6
Jun/19

TOOTSIE THE MUSICAL

6
Jun/19
(photo by Matthew Murphy)

Michael Dorsey (Santino Fontana) and Jeff Slater (Andy Grotelueschen) lament their situations in Broadway musical adaptation of Tootsie (photo by Matthew Murphy)

Marquis Theatre
210 West 46th St. at Broadway
Tuesday – Sunday through December 22, $79-$469
tootsiemusical.com

Robert Horn moves Sydney Pollack’s 1982 hit, Tootsie, from television soap opera to self-reflective Broadway musical in the book for the Broadway musical adaptation of the film, a ten-time Oscar nominee, continuing at the Marquis Theatre through December 22. The movie starred Dustin Hoffman as Michael Dorsey, an impossibly difficult thespian who dresses as a woman, Dorothy Michaels, to land a job on a daytime soap; he lives with his goofy best friend, Jeff Slater (Bill Murray), is close with his ex-girlfriend, determined actress Sandy Lester (Teri Garr), and falls for one of his costars, Julie Nichols (Jessica Lange). In the Broadway version, Dorsey/Michaels is played with flair and panache by Santino Fontana, who dresses as a woman to play the nurse in Ron Carlisle’s (Reg Rogers, who was played in the movie by Dabney Coleman) disastrous musical sequel to Romeo & Juliet entitled Juliet’s Curse. (The role of Julie’s father, who has the hots for Dorothy and is played in the film by Charles Durning, is excised from the show.) Fontana changes hair and costumes at near-record pace as he flits between his ever-growing role onstage while trying to maintain his offstage relationships and keep his ruse a secret from everyone except Jeff (Andy Grotelueschen).

(photo by Matthew Murphy)

Dorothy Michaels (Santino Fontana) has some pointers for Julie Nichols (Lilli Cooper) as they rehearse Juliet’s Curse (photo by Matthew Murphy)
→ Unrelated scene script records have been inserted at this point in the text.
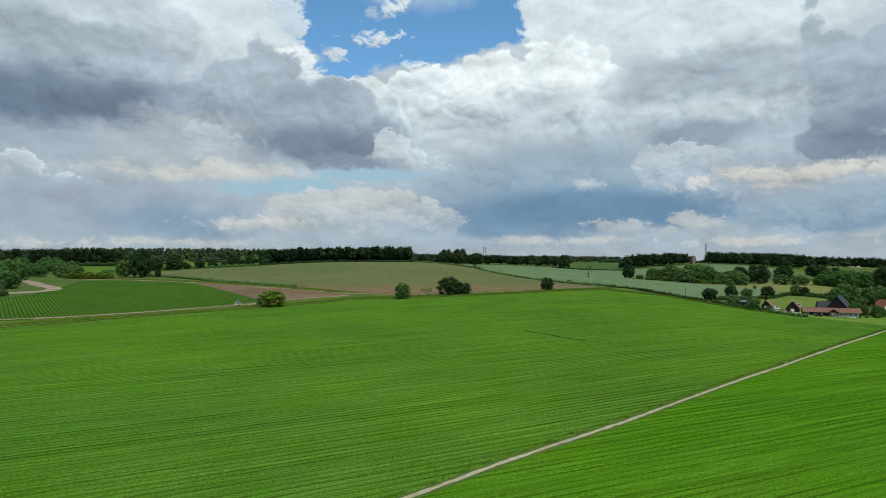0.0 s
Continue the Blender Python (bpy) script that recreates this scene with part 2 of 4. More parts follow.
cloud([(-12.6, 14.2, 2.2, 0.94, 1.04)], GREY, soft=0.7, rag=1.2, relief=0.4, veil=0.65)
cloud([(-19.9, 11.4, 2.72, 1.39, 1.4)], GREY, soft=0.9, rag=1.2, relief=0.4, veil=0.5)
cloud([(-4.8, 9.7, 1.53, 1.59, 2), (-3, 8.4, 1.84, 1, 1.21), (-1.5, 7.5, 1.44, 0.61, 0.61)], PALEGREY, WHITE, 7.2, 10.1, soft=0.3, rag=1.3, field=SMALL, relief=0.6, fade=0.9, veil=0.62)
cloud([(-8.6, 8.2, 3.91, 0.85, 0.7)], GREY, soft=0.35, rag=0.6, field=SMALL, relief=0.4)
# dark cloud of the west
cloud([(-27.7, 18, 3.03, 1.84, 2.09), (-23.3, 17.4, 2.6, 2.35, 2.63)], MID, LIGHT, 14.5, 18.2, soft=0.35, rag=1.5, relief=0.8, fade=0.8)
cloud([(-33, 13.7, 10.88, 4.59, 3.81), (-26.2, 12.7, 2.9, 2.61, 2.4)], DARK, PALEGREY, 10.2, 16.1, soft=0.4, rag=1.6, relief=0.8)
cloud([(-33, 11.7, 7.97, 2.26, 1.42), (-27, 11.5, 3.46, 2.19, 1.51)], DARKER, soft=0.8, rag=0.9, relief=0.4, veil=0.85)
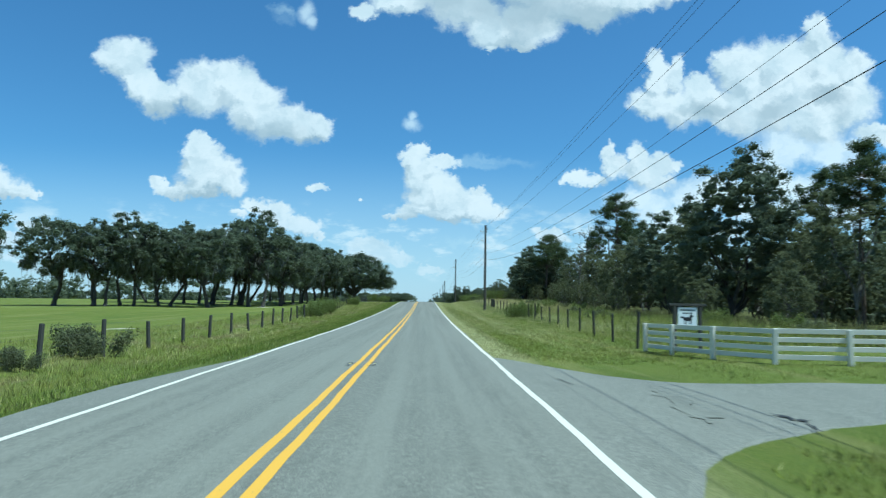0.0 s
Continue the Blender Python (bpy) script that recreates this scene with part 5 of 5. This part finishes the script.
def scrape(x, y, a, b, turn, seed):
    rng = random.Random(seed)
    co, faces = [(x, y, gz(x, y) + 0.05)], []
    for k in range(18):
        t = 2 * math.pi * k / 18
        r = rng.uniform(0.65, 1.2)
        px, py = a * r * math.cos(t), b * r * math.sin(t)
        c, s = math.cos(radians(turn)), math.sin(radians(turn))
        q = (x + c * px - s * py, y + s * px + c * py)
        co.append((*q, gz(*q) + 0.012))
        faces.append((0, k + 1, (k + 1) % 18 + 1))
    return tagged(mesh_object("sand_patch", co, faces, SAND), "pale bare sandy patch in the grass", "sand", "bare sandy patches", kind="structure")


for i, (x, y, a, b) in enumerate([(9.6, 94.4, 0.8, 0.5), (9.6, 187.0, 0.6, 0.5), (9.9, 339.6, 0.6, 0.4), (-130.0, 520.0, 7.0, 5.0), (-60.0, 470.0, 6.0, 3.0),
                                  (-16.0, 104.0, 1.2, 0.6), (7.0, 70.5, 0.3, 0.25), (-20.5, 97.5, 1.4, 0.7), (-15.5, 40.0, 1.2, 0.5), (13.0, 338.4, 1.8, 0.5), (-28.6, 285.5, 2.6, 0.6), (-24.0, 277.0, 1.5, 0.4), (12.6, 63.5, 0.5, 0.35)]):
    scrape(x, y, a, b, 30 * i, i)

# raised pavement markers and the dark scuffs round them
MARKER = plain("marker_plastic", (0.6, 0.5, 0.2), 0.3)
TAR = plain("tar_patch", (0.035, 0.035, 0.036), 0.8)


def marker(x, y):
    root = tagged(empty("road_marker", x, y, float(road_z(y))), "small raised amber pavement marker at the centre lines", "road marker", "pavement markers")
    bm = bmesh.new()
    add_box(bm, -0.055, 0.055, -0.05, 0.05, -0.01, 0.02, 0.012)
    part("body", bm, MARKER, root)
    bm = bmesh.new()
    add_box(bm, -0.05, 0.05, -0.06, -0.045, 0.002, 0.014)
    part("reflector", bm, SIGN_WHITE, root)
    return root


for k in range(-1, 24):
    y = 96.0 + 19.35 * (k - 4) if k < 5 else 115.35 + 19.0 * (k - 5)
    for x in (-0.4, 0.24):
        marker(x, y)
        co, rng = [], random.Random(k * 7 + int(x * 10))
        for i in range(4):
            w, yy = rng.uniform(0.05, 0.14), y + (i - 1.5) * 0.28 + rng.uniform(-0.08, 0.08)
            xx = x + rng.uniform(-0.05, 0.05)
            co += [(xx - w, yy - 0.02), (xx + w, yy - 0.03), (xx + w * 0.8, yy + 0.04), (xx - w * 0.7, yy + 0.03)]
        ob = mesh_object("scuff", [(p, q, float(road_z(q)) + 0.007) for p, q in co], [(4 * i, 4 * i + 1, 4 * i + 2, 4 * i + 3) for i in range(4)], TAR, road)
        tagged(ob, kind="stuff")


def crack(name, points, width, parent, seed, lift=0.045, side=True, mat=None):
    """A tarry crack or worn strip: an irregular ribbon, pointed at its ends."""
    rng = random.Random(seed)
    line = []
    for (x, y), (p, q) in zip(points, points[1:]):
        for k in range(4):
            u = k / 4
            line.append((x + (p - x) * u + rng.uniform(-0.3, 0.3) * width, y + (q - y) * u + rng.uniform(-0.3, 0.3) * width))
    line.append(points[-1])
    co, faces = [], []
    for i, (x, y) in enumerate(line):
        p, q = line[max(i - 1, 0)], line[min(i + 1, len(line) - 1)]
        dx, dy = q[0] - p[0], q[1] - p[1]
        far = math.hypot(dx, dy)
        end = min(1.0, 0.15 + 1.6 * min(i, len(line) - 1 - i) / len(line) * 2)
        w = width * rng.uniform(0.3, 1.0) * end / 2
        z = (max(gz(x, y), float(road_z(y)) - 0.03 - (0.04 if y < 100 else 0.09) * max(x - 3.8, 0)) + lift) if side else float(road_z(y)) + 0.006
        co += [(x - dy / far * w, y + dx / far * w, z), (x + dy / far * w, y - dx / far * w, z)]
        if i:
            faces.append((2 * i - 2, 2 * i - 1, 2 * i + 1, 2 * i))
    return mesh_object(name, co, faces, mat or TAR, parent)


side_road = bpy.data.objects["side_road"]
crack("crack", [(7.2, 11.4), (7.28, 10.95), (7.36, 10.7)], 0.22, side_road, 1, 0.04)
crack("crack", [(7.34, 10.75), (7.16, 10.14), (7.12, 9.82)], 0.06, side_road, 8, 0.04)
crack("crack", [(4.54, 16.0), (4.6, 15.3), (4.65, 14.7)], 0.07, side_road, 2, 0.036)
crack("patch", [(6.3, 14.6), (6.1, 12.8), (5.9, 11.4), (5.75, 10.4)], 0.6, side_road, 4, 0.032, mat=ROAD)
first_drive = bpy.data.objects["driveway"]
crack("crack", [(4.2, 334.6), (4.5, 334.5), (4.9, 334.6), (5.3, 334.4)], 0.06, first_drive, 5, 0.04)
crack("joint", [(4.3, 330.6), (6.0, 330.8), (8.0, 331.4), (9.5, 331.8)], 0.012, first_drive, 6, 0.04)
crack("joint", [(8.2, 331.0), (8.2, 333.0), (8.25, 335.0)], 0.03, first_drive, 7, 0.04)
for i, (x, y) in enumerate([(1.9, 292.3), (2.2, 291.0), (1.6, 210.0), (2.4, 88.0), (-2.0, 120.0)]):
    crack("patch", [(x, y), (x + 0.15, y + 0.04), (x + 0.32, y)], 0.06, road, 20 + i, side=False)


# ---------------------------------------------------------------- far buildings
METAL_ROOF = plain("pale_metal_sheet", (0.42, 0.42, 0.41), 0.5, 0.3)
BARN_WALL = plain("weathered_barn_wall", (0.34, 0.32, 0.28), 0.8)


def barn(x, y, w, d, h, turn, wall_mat, label):
    root = tagged(empty("barn", x, y, gz(x, y), turn), label, "barn")
    bm = bmesh.new()
    add_box(bm, -w / 2, w / 2, -d / 2, d / 2, -0.3, h, 0.02)
    body = part("wall", bm, wall_mat, root)
    bm = bmesh.new()
    e = 0.4
    pts = [(-w / 2 - e, -d / 2 - e, h), (w / 2 + e, -d / 2 - e, h), (w / 2 + e, d / 2 + e, h), (-w / 2 - e, d / 2 + e, h), (-w / 2 - e, 0, h + d * 0.22), (w / 2 + e, 0, h + d * 0.22)]
    v = [bm.verts.new(p) for p in pts]
    for f in ((0, 1, 5, 4), (2, 3, 4, 5), (1, 2, 5), (3, 0, 4), (0, 3, 2, 1)):
        bm.faces.new([v[i] for i in f])
    part("roof", bm, METAL_ROOF, root)
    bm = bmesh.new()
    add_box(bm, -w * 0.12, w * 0.12, -d / 2 - 0.06, -d / 2 - 0.01, 0, h * 0.8)
    part("door", bm, SIGN_BLACK, body)
    return root


barn(-184, 640, 30, 14, 4.0, -6, BARN_WALL, "long grey metal barn far across the pasture")
barn(-66, 720, 9, 5, 2.8, 0, SIGN_WHITE, "small white shed far across the pasture")
barn(-78, 722, 12, 6, 1.6, 0, BARN_WALL, "low dark open shed beside the white one")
Michael battles on-set with the womanizing Carlisle; angers his agent, Stan Fields (Michael McGrath, in a very different role from the agent played by Pollack in the film); auditions for the same part Sandy (Sarah Stiles) covets; and haplessly attempts to woo Julie (Lilli Cooper). While the arc of his instant success worked in the movie more than three dozen years ago, it often strains credulity here, particularly during the show-within-a-show’s opening night. But getting there can be lots of fun, with antic choreography by Denis Jones and tongue-in-cheek music and lyrics by David Yazbek, although Scott Ellis’s (The Elephant Man, Kiss Me, Kate) direction is bumpy and inconsistent, Simon Hale’s orchestrations of the ballads are overly conventional, and Dorsey is occasionally too unlikable as the production stumbles over making itself relevant in the #MeToo generation.

(photo by Matthew Murphy)

Sandy Lester (Sarah Stiles) wears her heart on her sleeve as Jeff (Andy Grotelueschen) looks on in Tootsie (photo by Matthew Murphy)

Tony nominee Stiles (Hand to God, Avenue Q) nearly steals the show as the desperate Sandy, bringing the house down with “What’s Gonna Happen?,” documenting her futility in both life and career; Tony nominee Rogers (Holiday, The Royal Family) is appropriately slimy as the sleazy, self-important director; Fiasco veteran Grotelueschen (Into the Woods, Cyrano de Bergerac) is warm and funny as Jeff; and Julie Halston (On the Town, Anything Goes) supplies solid support as producer Rita Marshall. William Ivey Long’s costumes and Paul Huntley’s hair and wig design are absolutely fabulous, and David Rockwell’s constantly-in-motion set has its own choreography. There was a sweet, unscripted incident the night I went, the first performance after the production had been nominated for eleven Tonys; when Stan tells Michael he might be up for a Tony, the audience burst into spontaneous applause for several minutes as Fontana (Rodgers & Hammerstein’s Cinderella, Brighton Beach Memoirs), who earned a well-deserved nod for Best Actor in a Musical, sheepishly grinned and blushed: a meta-moment in a production built around its own kind of meta.